Philippians 1:29, “It has been granted to you that for the sake of Christ you should not only believe in Him but also suffer for His sake…”
Some thoughts from this morning’s journal on this passage:
I want to consider the word “granted.” Paul says that it has been granted to the Philippians both to believe in and to suffer for the sake of Christ. The word translated “granted” here is χαρίζομαι, which is based on χαρις / grace / kindness / that which affords joy…This same construction is used in Romans 8:23,
“He who did not spare His own Son but gave Him up for us all, how will He not also with Him graciously give us all things?”
Or again in Galatians 3:18 it is used for the inheritance given by God to Abraham through promise. And it is used one other time in Philippians in 2:9 for the bestowal to Christ of the “name that is above every name.” The word Paul chooses here implies graciousness or favor….there were other, less nuanced words for “give” or “ordain” that he could have chosen, but instead he picks the word rooted in grace / favor / lovingkindness….

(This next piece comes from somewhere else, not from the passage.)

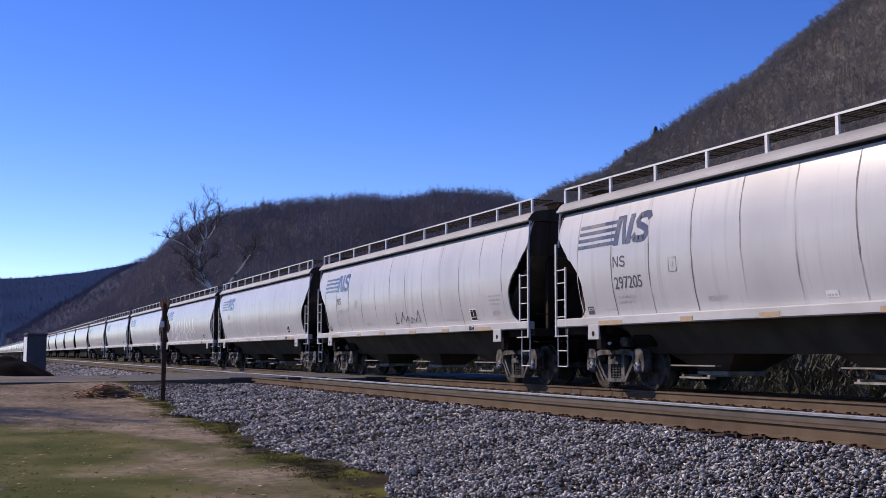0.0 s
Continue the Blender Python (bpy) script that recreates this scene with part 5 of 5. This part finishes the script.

Why is this significant? Well, the reason I wanted to look at it this morning is because it is a reminder that God deals with His people in Christ out of a heart of mercy. His heart toward us is one of grace and of steadfast love and of enduring kindness. This doesn’t mean that He won’t ordain fearful hardships, but it does mean that in ordaining them they will be “granted” to us, or “graciously given” to us. Ultimately—especially in light of Romans 8:32—I think we must confess that all things entering a believers life are graciously given, and this included the suffering of the Philippians.
An example might be the marriage relationship. Before I was married to Courtney, everything that happened to me I received within the context of singleness….all the blessings I enjoyed, all the sorrows I endured etc. etc….it was all happening under the umbrella context called “singleness.” But, having married Courtney, all that has happened to me for the past 8 years has happened to me within the context of marriage. Whatever comes, I receive it as a married man….or again, if someone is under water, everything they experience happens within the context of being “underwater.”
So too for us who are in Christ, everything that comes into our lives, everything that we receive with gladness or trembling, the sweet times and the bitter, all of it comes to us within the context of God’s favor, within the context of grace and of lovingkindness. It is all graciously given to us.
And why? How? How have we been removed from our natural state of opposition to God and therefore our status as objects of His wrath? How have we gained access into this grace in which we now stand? Through our Lord Jesus Christ who was “delivered up for our trespasses and raised for our justification” (Romans 4:25). Because Jesus was cursed, because He endured the fullness of God’s wrath against us as rebels, we are now within the invincible refuge of sovereign grace…..Christ carried us through the raging storm of Love’s war and into the peaceful eye of of Love’s embrace.